Stated problem =>
Go through the listing and set it down exactly, leaving out its pictures.

───── Recorded information

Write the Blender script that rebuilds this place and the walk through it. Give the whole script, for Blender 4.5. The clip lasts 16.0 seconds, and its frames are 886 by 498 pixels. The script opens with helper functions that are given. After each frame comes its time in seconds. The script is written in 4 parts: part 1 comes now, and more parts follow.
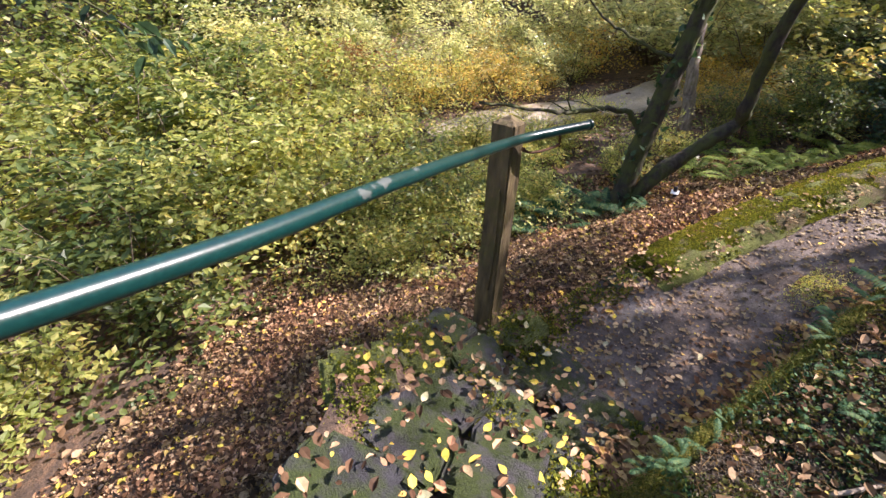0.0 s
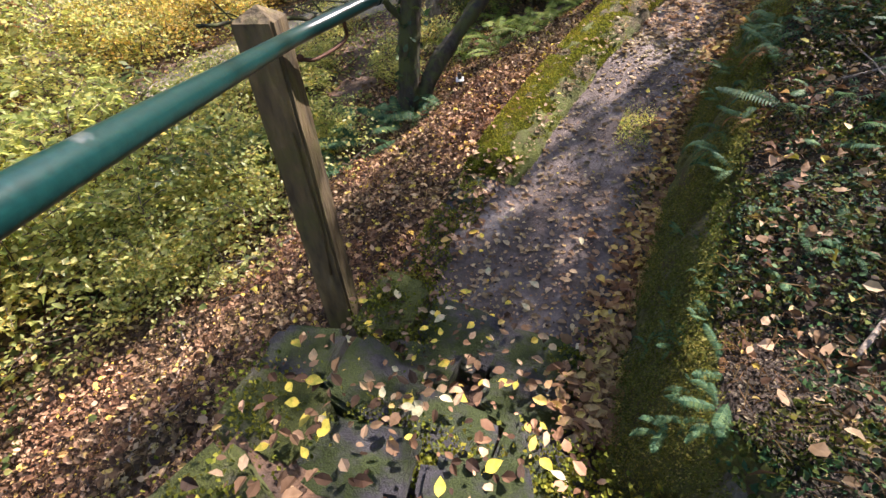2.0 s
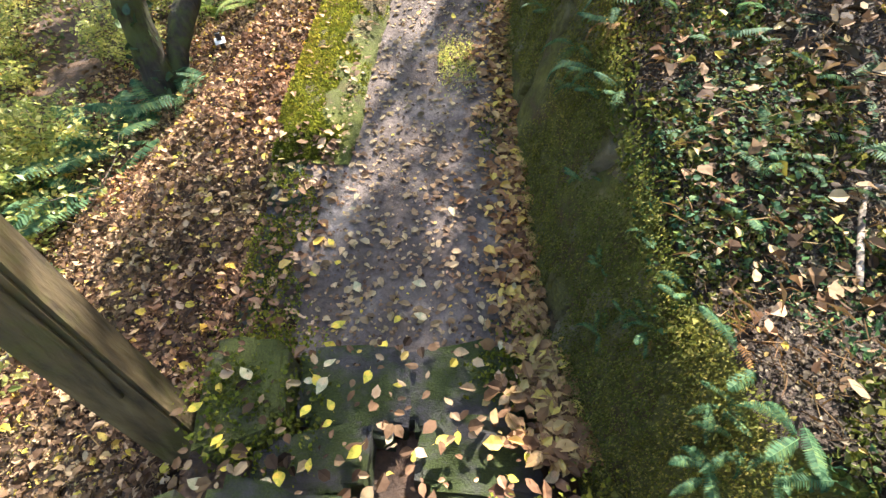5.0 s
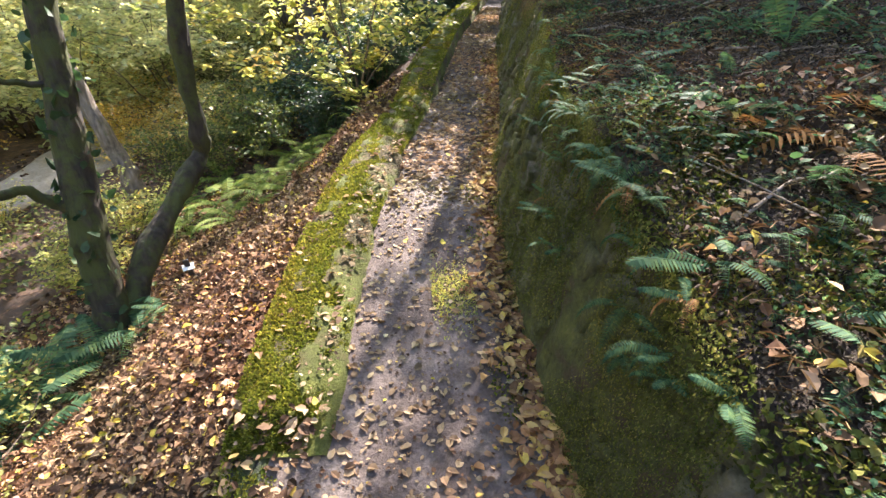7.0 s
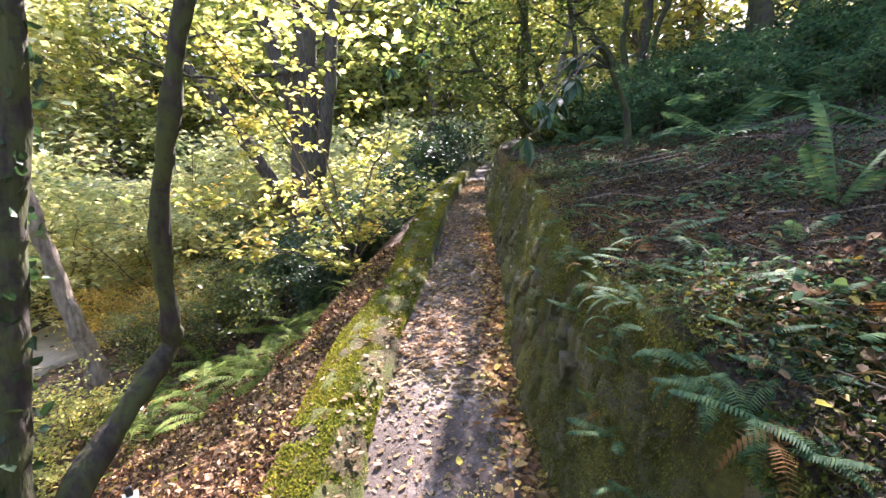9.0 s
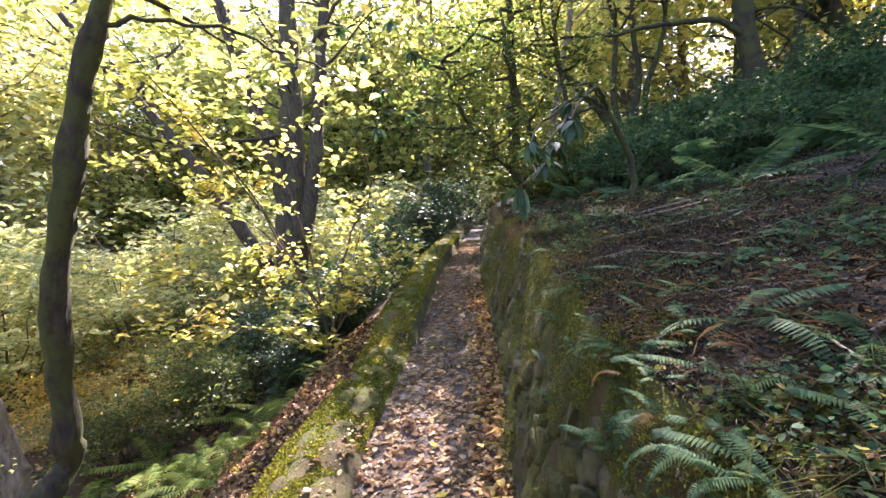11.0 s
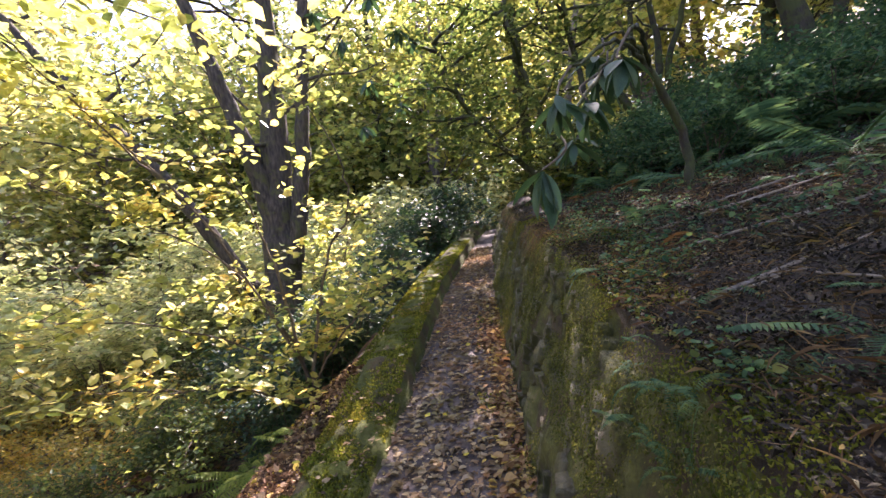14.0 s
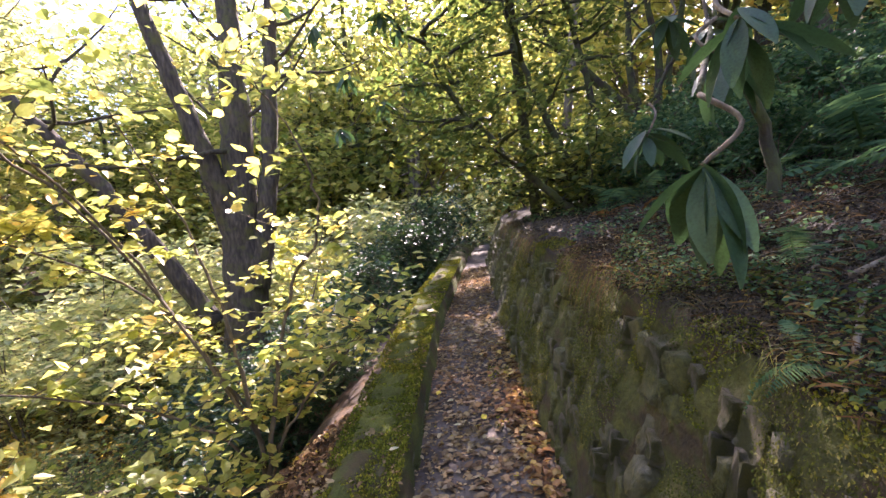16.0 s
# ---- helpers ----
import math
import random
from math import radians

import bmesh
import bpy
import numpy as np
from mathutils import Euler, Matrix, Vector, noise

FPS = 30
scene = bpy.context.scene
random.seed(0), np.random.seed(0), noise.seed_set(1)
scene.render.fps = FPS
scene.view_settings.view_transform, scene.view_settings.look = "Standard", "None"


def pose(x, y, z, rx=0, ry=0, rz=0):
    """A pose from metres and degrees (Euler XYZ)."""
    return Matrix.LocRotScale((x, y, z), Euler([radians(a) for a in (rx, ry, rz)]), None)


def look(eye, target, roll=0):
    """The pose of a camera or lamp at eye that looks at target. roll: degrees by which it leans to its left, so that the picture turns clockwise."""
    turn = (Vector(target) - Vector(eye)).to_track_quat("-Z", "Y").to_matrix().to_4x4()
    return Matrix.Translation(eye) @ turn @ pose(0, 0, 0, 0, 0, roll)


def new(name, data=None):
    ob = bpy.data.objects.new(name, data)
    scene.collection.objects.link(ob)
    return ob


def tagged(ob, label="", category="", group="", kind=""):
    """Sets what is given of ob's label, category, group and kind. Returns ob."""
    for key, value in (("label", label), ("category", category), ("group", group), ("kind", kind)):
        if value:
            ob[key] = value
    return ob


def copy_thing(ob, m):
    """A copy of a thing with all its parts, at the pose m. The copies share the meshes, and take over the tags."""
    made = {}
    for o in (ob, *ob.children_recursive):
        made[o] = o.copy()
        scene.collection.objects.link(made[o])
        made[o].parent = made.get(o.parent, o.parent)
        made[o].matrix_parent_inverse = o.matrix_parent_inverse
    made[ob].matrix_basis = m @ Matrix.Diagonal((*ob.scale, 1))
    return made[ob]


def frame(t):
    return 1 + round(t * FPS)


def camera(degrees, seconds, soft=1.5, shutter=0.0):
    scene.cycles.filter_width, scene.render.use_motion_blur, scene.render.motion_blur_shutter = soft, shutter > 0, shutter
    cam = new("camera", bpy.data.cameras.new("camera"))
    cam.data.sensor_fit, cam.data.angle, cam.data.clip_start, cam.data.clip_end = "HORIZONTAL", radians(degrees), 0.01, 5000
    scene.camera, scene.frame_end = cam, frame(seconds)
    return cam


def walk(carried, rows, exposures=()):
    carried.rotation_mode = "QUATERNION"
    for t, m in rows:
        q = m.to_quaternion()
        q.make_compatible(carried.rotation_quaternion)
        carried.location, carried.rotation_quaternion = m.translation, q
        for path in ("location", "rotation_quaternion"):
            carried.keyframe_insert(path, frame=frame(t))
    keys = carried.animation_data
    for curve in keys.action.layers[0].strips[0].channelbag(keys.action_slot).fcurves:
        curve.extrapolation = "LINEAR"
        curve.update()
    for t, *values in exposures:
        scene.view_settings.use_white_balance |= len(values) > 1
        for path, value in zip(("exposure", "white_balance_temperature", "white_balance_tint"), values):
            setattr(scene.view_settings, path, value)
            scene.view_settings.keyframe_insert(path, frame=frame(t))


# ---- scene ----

──────────

Result below =>
Write the Blender script that rebuilds this place and the walk through it. Give the whole script, for Blender 4.5. The clip lasts 16.0 seconds, and its frames are 886 by 498 pixels. The script opens with helper functions that are given. After each frame comes its time in seconds. The script is written in 4 parts: part 1 comes now, and more parts follow.
0.0 s
2.0 s
5.0 s
7.0 s
9.0 s
11.0 s
14.0 s
16.0 s
# ---- helpers ----
import math
import random
from math import radians

import bmesh
import bpy
import numpy as np
from mathutils import Euler, Matrix, Vector, noise

FPS = 30
scene = bpy.context.scene
random.seed(0), np.random.seed(0), noise.seed_set(1)
scene.render.fps = FPS
scene.view_settings.view_transform, scene.view_settings.look = "Standard", "None"


def pose(x, y, z, rx=0, ry=0, rz=0):
    """A pose from metres and degrees (Euler XYZ)."""
    return Matrix.LocRotScale((x, y, z), Euler([radians(a) for a in (rx, ry, rz)]), None)


def look(eye, target, roll=0):
    """The pose of a camera or lamp at eye that looks at target. roll: degrees by which it leans to its left, so that the picture turns clockwise."""
    turn = (Vector(target) - Vector(eye)).to_track_quat("-Z", "Y").to_matrix().to_4x4()
    return Matrix.Translation(eye) @ turn @ pose(0, 0, 0, 0, 0, roll)


def new(name, data=None):
    ob = bpy.data.objects.new(name, data)
    scene.collection.objects.link(ob)
    return ob


def tagged(ob, label="", category="", group="", kind=""):
    """Sets what is given of ob's label, category, group and kind. Returns ob."""
    for key, value in (("label", label), ("category", category), ("group", group), ("kind", kind)):
        if value:
            ob[key] = value
    return ob


def copy_thing(ob, m):
    """A copy of a thing with all its parts, at the pose m. The copies share the meshes, and take over the tags."""
    made = {}
    for o in (ob, *ob.children_recursive):
        made[o] = o.copy()
        scene.collection.objects.link(made[o])
        made[o].parent = made.get(o.parent, o.parent)
        made[o].matrix_parent_inverse = o.matrix_parent_inverse
    made[ob].matrix_basis = m @ Matrix.Diagonal((*ob.scale, 1))
    return made[ob]


def frame(t):
    return 1 + round(t * FPS)


def camera(degrees, seconds, soft=1.5, shutter=0.0):
    scene.cycles.filter_width, scene.render.use_motion_blur, scene.render.motion_blur_shutter = soft, shutter > 0, shutter
    cam = new("camera", bpy.data.cameras.new("camera"))
    cam.data.sensor_fit, cam.data.angle, cam.data.clip_start, cam.data.clip_end = "HORIZONTAL", radians(degrees), 0.01, 5000
    scene.camera, scene.frame_end = cam, frame(seconds)
    return cam


def walk(carried, rows, exposures=()):
    carried.rotation_mode = "QUATERNION"
    for t, m in rows:
        q = m.to_quaternion()
        q.make_compatible(carried.rotation_quaternion)
        carried.location, carried.rotation_quaternion = m.translation, q
        for path in ("location", "rotation_quaternion"):
            carried.keyframe_insert(path, frame=frame(t))
    keys = carried.animation_data
    for curve in keys.action.layers[0].strips[0].channelbag(keys.action_slot).fcurves:
        curve.extrapolation = "LINEAR"
        curve.update()
    for t, *values in exposures:
        scene.view_settings.use_white_balance |= len(values) > 1
        for path, value in zip(("exposure", "white_balance_temperature", "white_balance_tint"), values):
            setattr(scene.view_settings, path, value)
            scene.view_settings.keyframe_insert(path, frame=frame(t))


# ---- scene ----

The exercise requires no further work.